On 18 September 2019 it was announced that Pablo Cortes would be the coach for the entire 2019–20 season. But on 28 October 2019 the club has fired him.

===Club background===
- UD Salamanca (1923–2013)
- Club naming
- CD CF Salmantino (2013–2017)
- CF Salmantino UDS (2017–2018)
- Salamanca CF UDS (2018–)

== Season to season ==

| Season | Tier | Division | Place | Copa del Rey |
|---|---|---|---|---|
| 2013–14 | 4 | 3ª | 9th |  |
| 2014–15 | 4 | 3ª | 9th |  |
| 2015–16 | 6 | 1ª Prov. | 1st |  |
| 2016–17 | 5 | 1ª Reg. | 1st |  |
| 2017–18 | 4 | 3ª | 4th |  |
| 2018–19 | 3 | 2ª B | 12th |  |
| 2019–20 | 3 | 2ª B | 13th |  |
| 2020–21 | 3 | 2ª B | 9th / 2nd |  |
| 2021–22 | 4 | 2ª RFEF | 15th |  |
| 2022–23 | 5 | 3ª Fed. | 3rd |  |
| 2023–24 | 5 | 3ª Fed. | 2nd |  |
| 2024–25 | 4 | 2ª Fed. | 9th | Second round |
| 2025–26 | 4 | 2ª Fed. | 8th |  |
| 2026–27 | 4 | 2ª Fed. |  |  |

----
- 3 seasons in Segunda División B
- 4 seasons in Segunda Federación/Segunda División RFEF
- 3 seasons in Tercera División
- 2 seasons in Tercera Federación

== Stadium ==
Salamanca UDS plays in the Estadio Helmántico, with capacity for 17,341 spectators. After the dissolution of the Union Deportiva Salamanca, in the process of liquidation of the bankruptcy, the stadium went to auction, and finally was acquired by Desarrollos Empresariales Deportivos S.L., directed by the Mexican entrepreneur Miguel Alejandro Miranda which shares with Salmantino the sports project and allows them the use of the stadium.

== Fans ==
During the summer of 2016, the club launched a campaign of subscribers directed especially to former members of the UD Salamanca, which promises to reserve the seat that they occupied during the matches of UD Salamanca once the Helmático is fully reopened (probably for the 2017–18 season).
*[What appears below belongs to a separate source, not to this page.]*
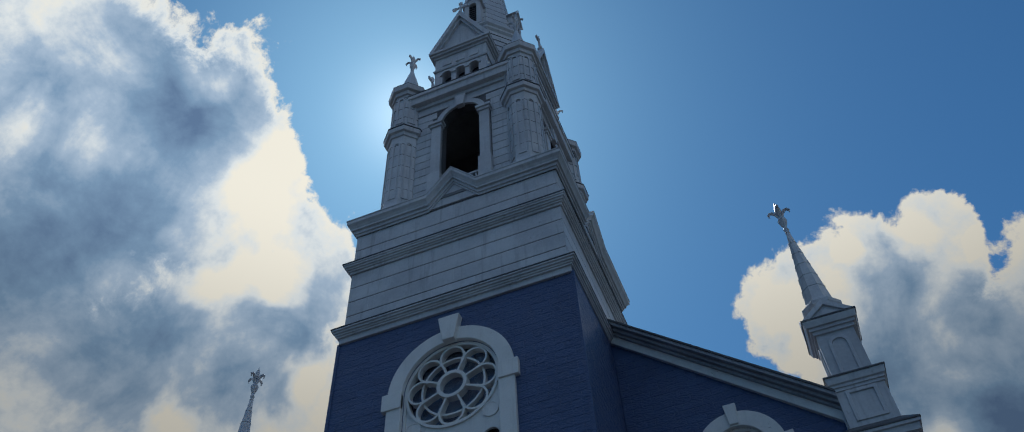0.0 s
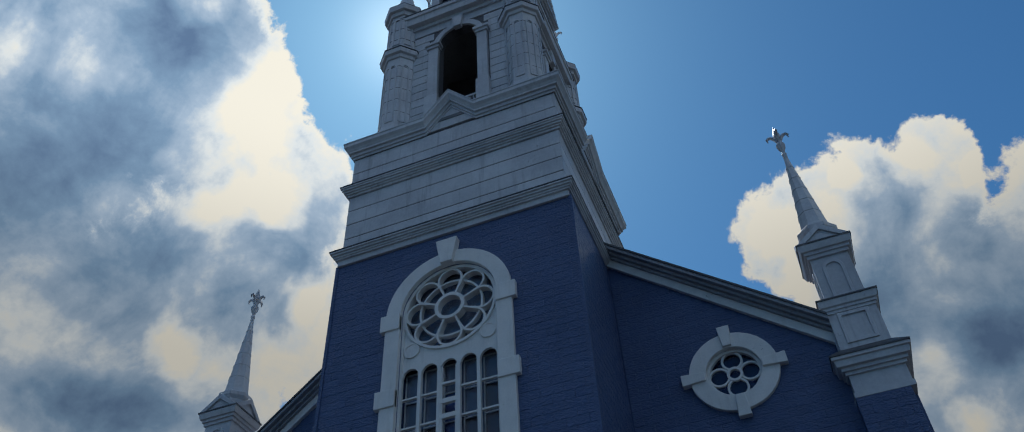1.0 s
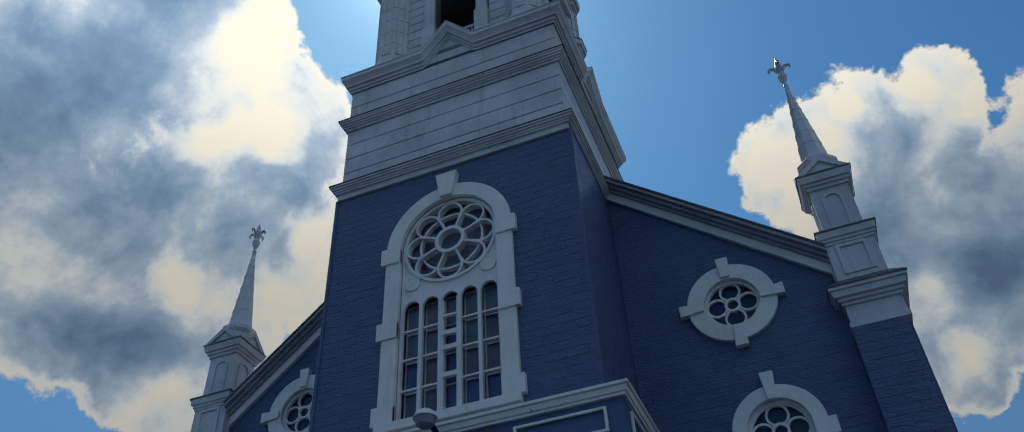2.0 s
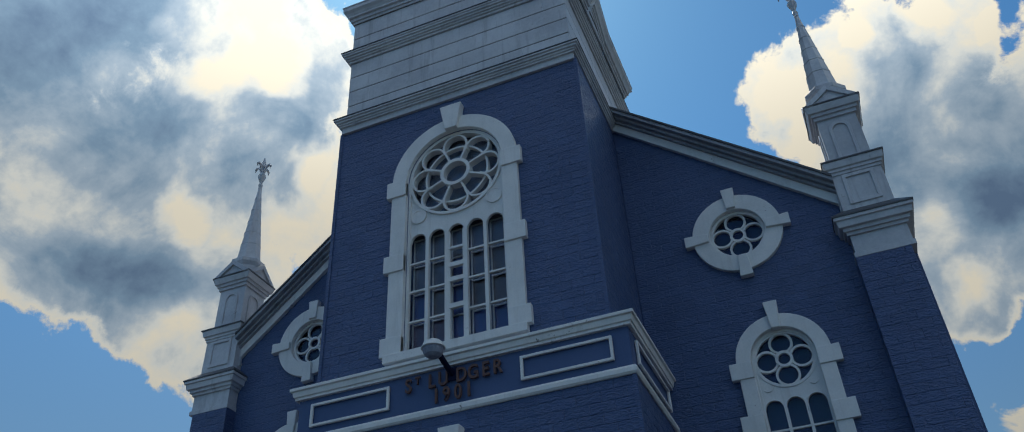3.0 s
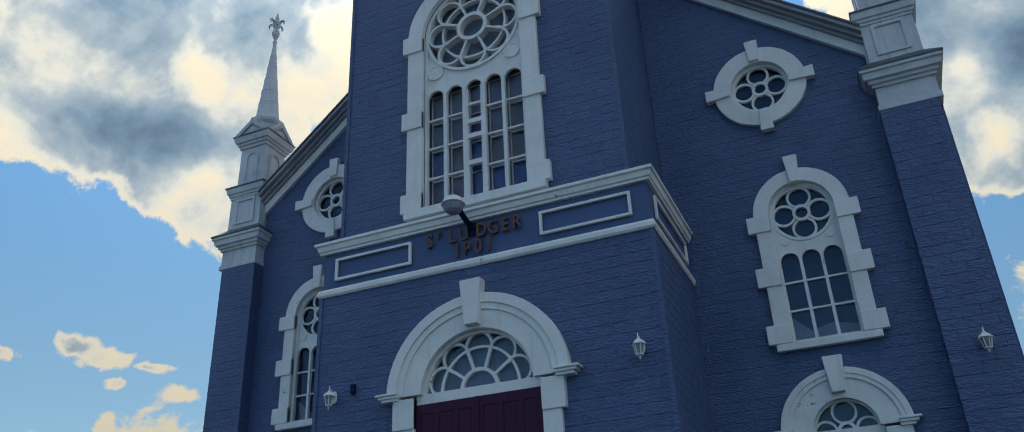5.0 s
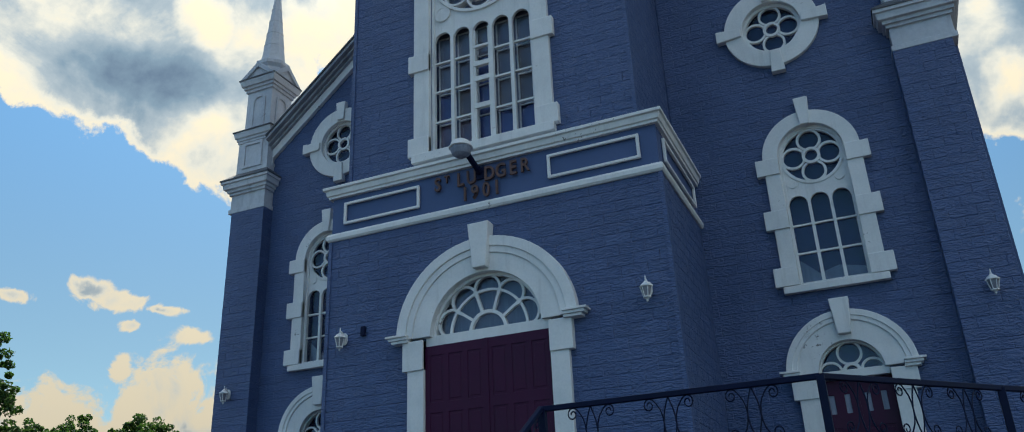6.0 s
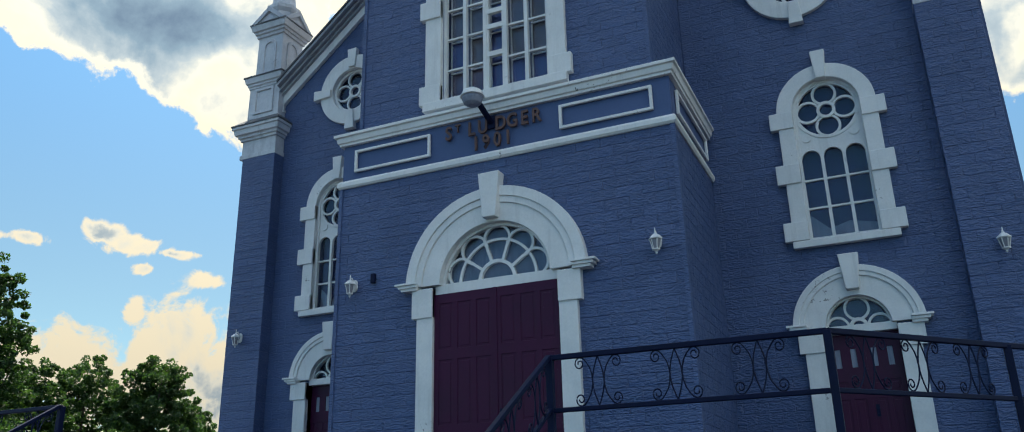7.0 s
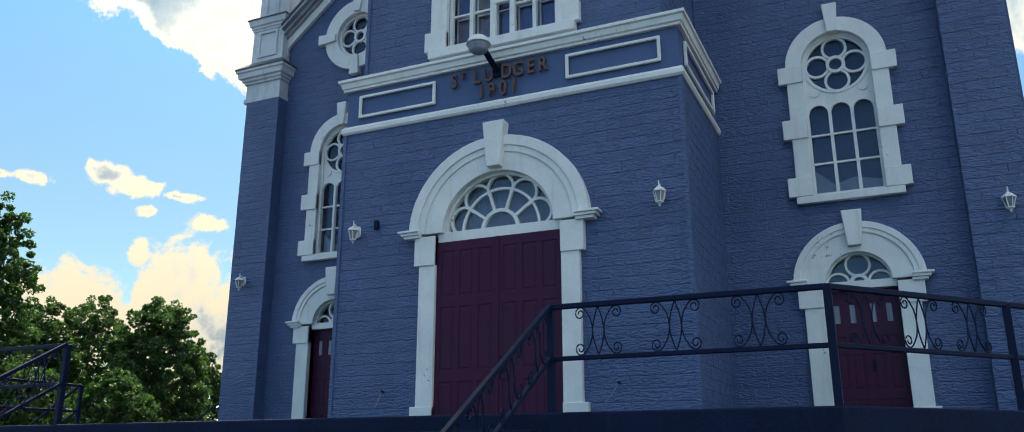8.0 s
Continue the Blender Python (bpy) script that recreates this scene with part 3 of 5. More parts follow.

At the end of 2016 the club counted with 4,000 subscribers.

==Current squad==

| No. | Pos. | Nation | Player |
|---|---|---|---|
| 1 | GK | ESP | Jon Villanueva |
| 2 | DF | ESP | Carlos Parra |
| 3 | DF | MLI | Souleymane Gassama |
| 4 | DF | ESP | Iván Casado |
| 5 | DF | ESP | Javier Murua |
| 6 | MF | ESP | José Manuel Lara |
| 7 | FW | ESP | Dani Hernández |
| 8 | DF | ESP | Alex Alba |
| 9 | FW | URU | Pablo Servetti |
| 10 | MF | ESP | Carlos Cristeto |
| 11 | FW | ESP | Adrián Mancebo |
| 12 | DF | ESP | Joan Pulpón |

| No. | Pos. | Nation | Player |
|---|---|---|---|
| 13 | GK | GNB | Leo Mendes |
| 15 | MF | ESP | Raúl Carrasco |
| 16 | FW | ESP | Abaraham Nobrega |
| 17 | FW | ESP | Álex Gonpi |
| 18 | DF | ESP | Hugo Marcos |
| 19 | FW | ESP | Miguel Serrano |
| 20 | DF | ESP | Oscar Marotías |
| 21 | FW | ESP | Aimar Barrera |
| 22 | MF | ESP | Hugo Parra |
| 23 | FW | ESP | Javi Delgado |
| — | FW | ESP | Davo Fernández |

==Rivalries==
Salamanca UDS has a strong rivalry with Unionistas de Salamanca CF, another team in the city formed after the collapse of the original club.

While Salamanca UDS claims to be the continuation of the former UD Salamanca, Unionistas was born as a homage of the former club, dissolved in 2013.